Y así pasaron 20 años. Veinte años en los que revisé directorios telefónicos en todas partes a las que me enviaban por trabajo, preguntando aquí y allá con amigos corresponsales. Llegó el internet y buscaba los nombres tuyos y de tu padre. Inútil. ¿Sabrías que mamá había muerto?, me preguntaba. ¿Cómo sería nuestro encuentro? ¿Quién serías? ¿Sufrirías?

Este año se cumplen 20 años sin Paty. A principios de año busqué a los familiares de mi supuesto padre y les conté la historia alucinada que mamá me había narrado. El hermano de él, conmovido, se entusiasmó ante la posibilidad de que yo fuera el hijo de su hermano muerto y me ofreció hacernos exámenes genéticos, los cuales nos realizamos al volver yo de la campaña… pero resultaron negativos. Hubieras visto nuestras caras de decepción.

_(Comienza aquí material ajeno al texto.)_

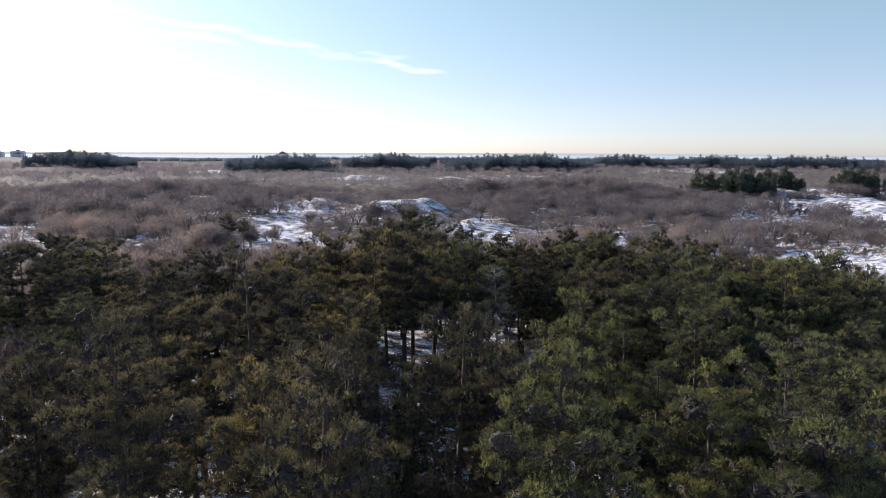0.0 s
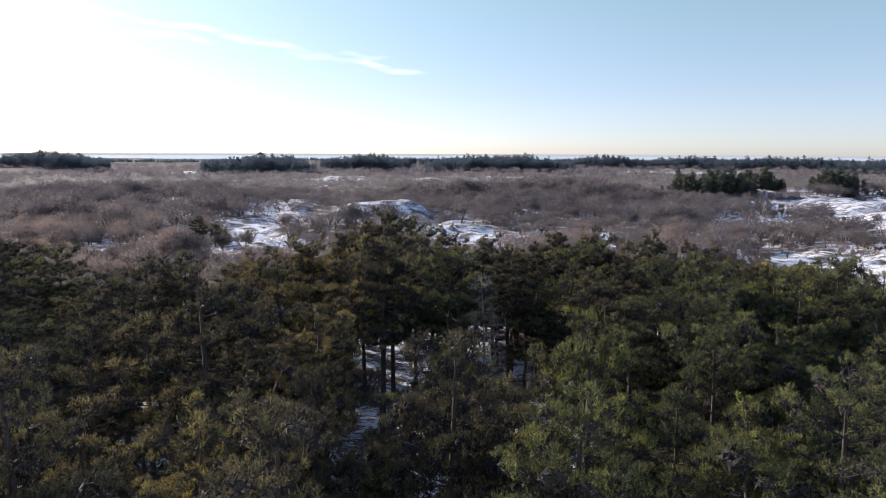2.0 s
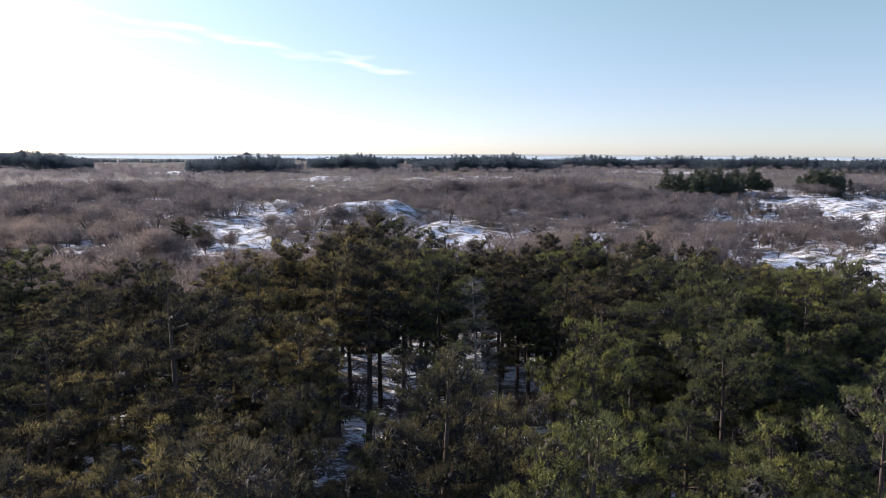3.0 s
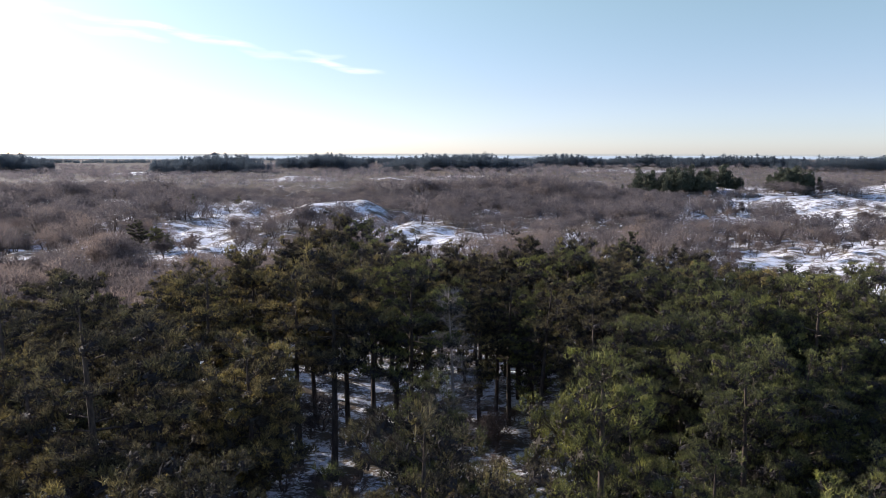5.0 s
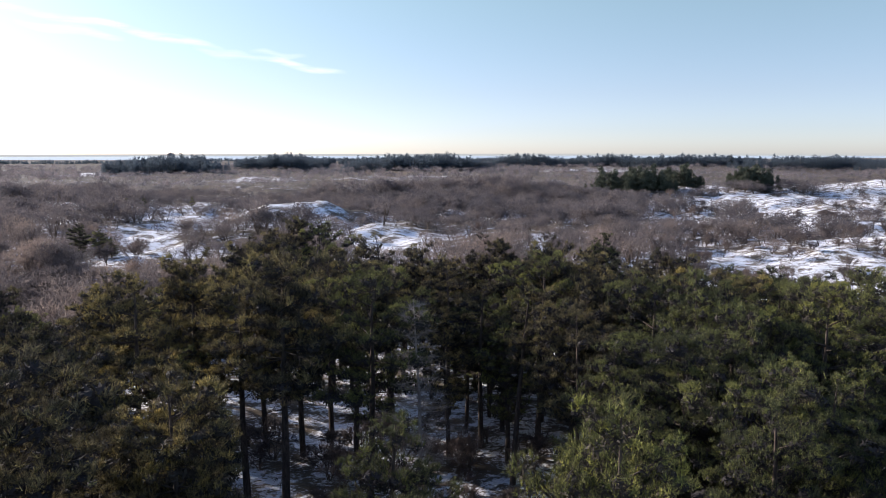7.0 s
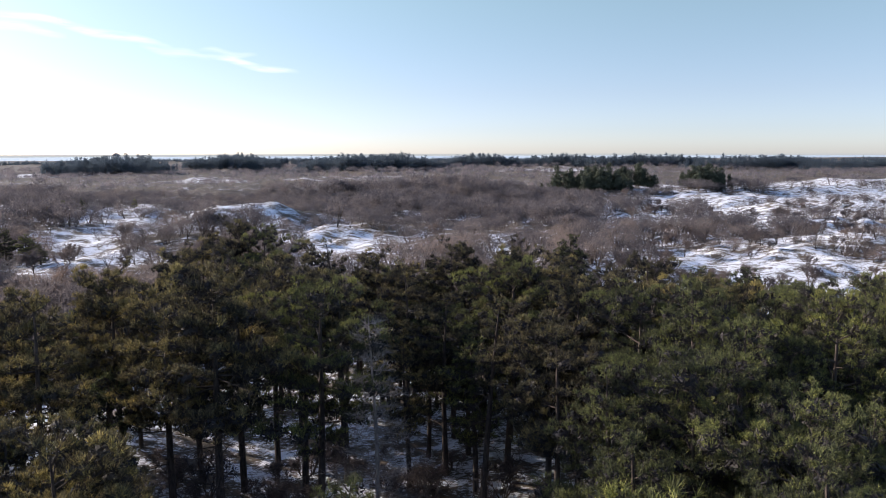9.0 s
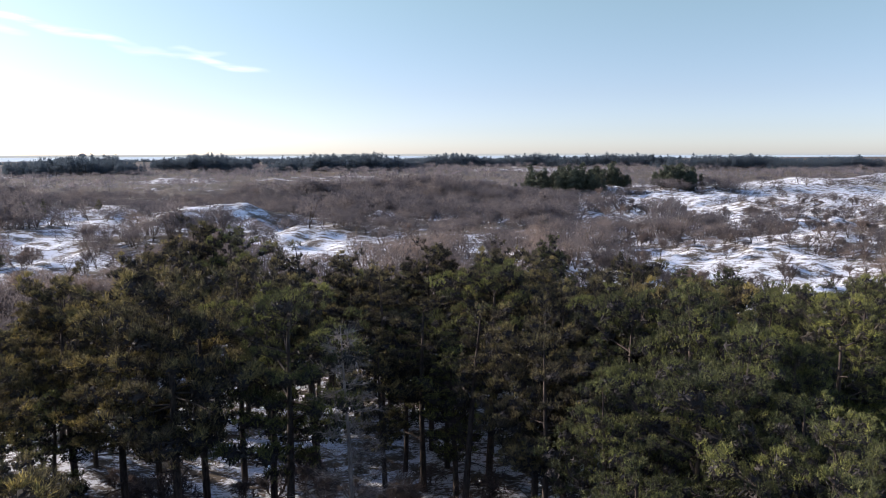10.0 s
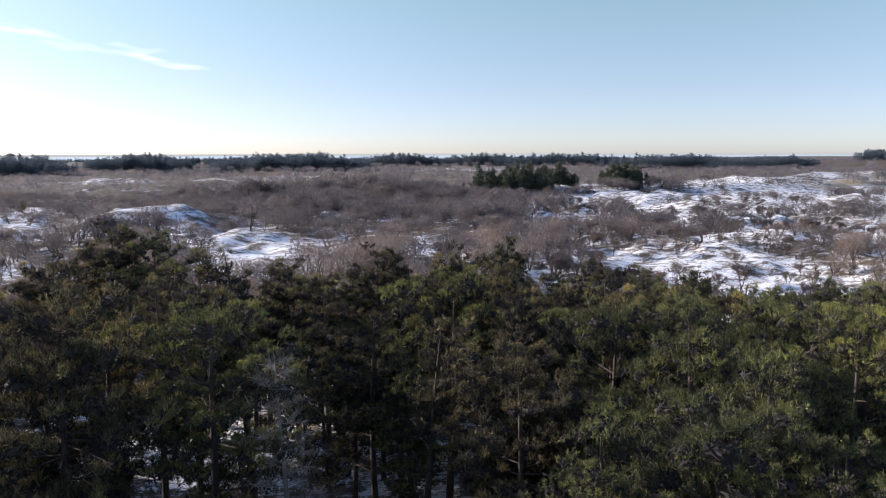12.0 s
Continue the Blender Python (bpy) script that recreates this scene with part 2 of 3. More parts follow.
def bark_material(name, dark, light):
    m, nt, b = material(name, 0.9, 0.2)
    tc = nt.nodes.new("ShaderNodeTexCoord")
    mp = node(nt, "ShaderNodeMapping", Scale=(1, 1, 0.25))
    nt.links.new(tc.outputs["Object"], mp.inputs[0])
    n1 = node(nt, "ShaderNodeTexNoise", Scale=9.0, Detail=6.0, Roughness=0.65)
    nt.links.new(mp.outputs[0], n1.inputs["Vector"])
    n2 = node(nt, "ShaderNodeTexNoise", Scale=0.7, Detail=2.0)
    nt.links.new(tc.outputs["Object"], n2.inputs["Vector"])
    c = ramp(nt, n1.outputs["Fac"], ((0.35, dark), (0.65, light)))
    c = blend(nt, 0.5, c, ramp(nt, n2.outputs["Fac"], ((0.3, (0.6, 0.6, 0.6)), (0.7, (1.2, 1.1, 1.0)))), "MULTIPLY")
    nt.links.new(c, b.inputs["Base Color"])
    bump = node(nt, "ShaderNodeBump", Strength=0.6, Distance=0.05)
    nt.links.new(n1.outputs["Fac"], bump.inputs["Height"])
    nt.links.new(bump.outputs[0], b.inputs["Normal"])
    return m


NEEDLES = foliage("dark_pine_needles", (0.046, 0.042, 0.042), (0.420, 0.350, 0.190), 0.18, True)
GREEN_NEEDLES = foliage("olive_pine_needles", (0.038, 0.041, 0.040), (0.325, 0.338, 0.140), 0.2, True)
# haze over the far woods is mixed into this pale blue base colour
HAZED_NEEDLES = foliage("hazed_pine_needles", (0.150, 0.187, 0.212), (0.188, 0.228, 0.255), 0.5)
CLUMP_NEEDLES = foliage("dune_pine_needles", (0.046, 0.055, 0.050), (0.100, 0.112, 0.085), 0.1)
# shade inside the crowns, put in as a darker needle colour
SHADE_NEEDLES = foliage("painted_shade_needles", (0.036, 0.032, 0.033), (0.066, 0.058, 0.054), 0.1)
BARK = bark_material("pine_bark", (0.040, 0.032, 0.030), (0.115, 0.090, 0.076))
DEAD_BARK = bark_material("bleached_wood", (0.17, 0.142, 0.126), (0.45, 0.39, 0.34))
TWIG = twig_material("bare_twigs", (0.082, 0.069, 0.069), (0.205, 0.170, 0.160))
# brush twigs greyed towards mauve, the far ones paler: haze put into their colour
HAZED_BELT_TWIG = twig_material("hazed_thicket_twigs", (0.122, 0.106, 0.108), (0.232, 0.202, 0.197))
HAZED_FAR_TWIG = twig_material("hazed_distant_twigs", (0.180, 0.160, 0.168), (0.302, 0.268, 0.274))
STEM = bark_material("shrub_bark", (0.06, 0.048, 0.04), (0.17, 0.135, 0.11))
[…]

Sin la menor idea de quién será mi padre; cansado de una campaña presidencial vertiginosa que me impidió ver a mis hijos más de tres meses, y con la noticia terrible de que mi mujer tenía cáncer, que terminó superando, a los días de haber llegado hice mecánicamente lo que vengo haciendo desde hace años: poner tu nombre completo y entrecomillado en Google. Cuando vi que hubo un resultado de Facebook, miré tus fotos y leí tus charlas con tu tía Conchita, en las que hablaban de tu padre Arturo, una parte de mí cambió para siempre. Al fin te había hallado.

No nos conocemos, es probable que seamos diferentes en muchos aspectos, nos son ajenas casi todas las cosas que podemos contar de nuestros respectivos pasados, pero hay algo innegable: somos hermanos y aún tenemos vida por delante.

Por eso me dio por informarte quiénes somos los de acá de este lado. Me gustaría que un día alguien llegara e hiciera lo mismo conmigo. Que alguien me dijeran, paso a paso, quiénes fueron mis padres. Imposible. Mamá, como tú lo entenderás mejor que nadie, siempre será un enigma. Pero se puede vivir con eso. Y, pese a todo, ahora que soy padre, sé perfectamente lo que debo de hacer respecto a mis hijos: darles memoria.

Como seguramente la has pasado mal mucho tiempo, la intención de contarte esto es meramente informativo, compartir un poco de lo mío sin pretender revivir muertos. Era sólo hablarte de esa mujer que nos une, que yo amé con toda el alma, que te amaba, que quién sabe por qué nunca vivió con nosotros y que murió demasiado joven junto al mar.

Y qué casualidad que sea el mar el que te devuelve a mí.
 

PD. La única vez que fui a tu ciudad fue a un mitin de AMLO. Era el Día del Padre y la pasé solo. Almorcé extraordinario en un restaurante muy bueno, rodeado de viejos y padres jóvenes a los que les celebraban. No sentí incomodidad. Recuerdo que ese día leí mucho a Benedetti.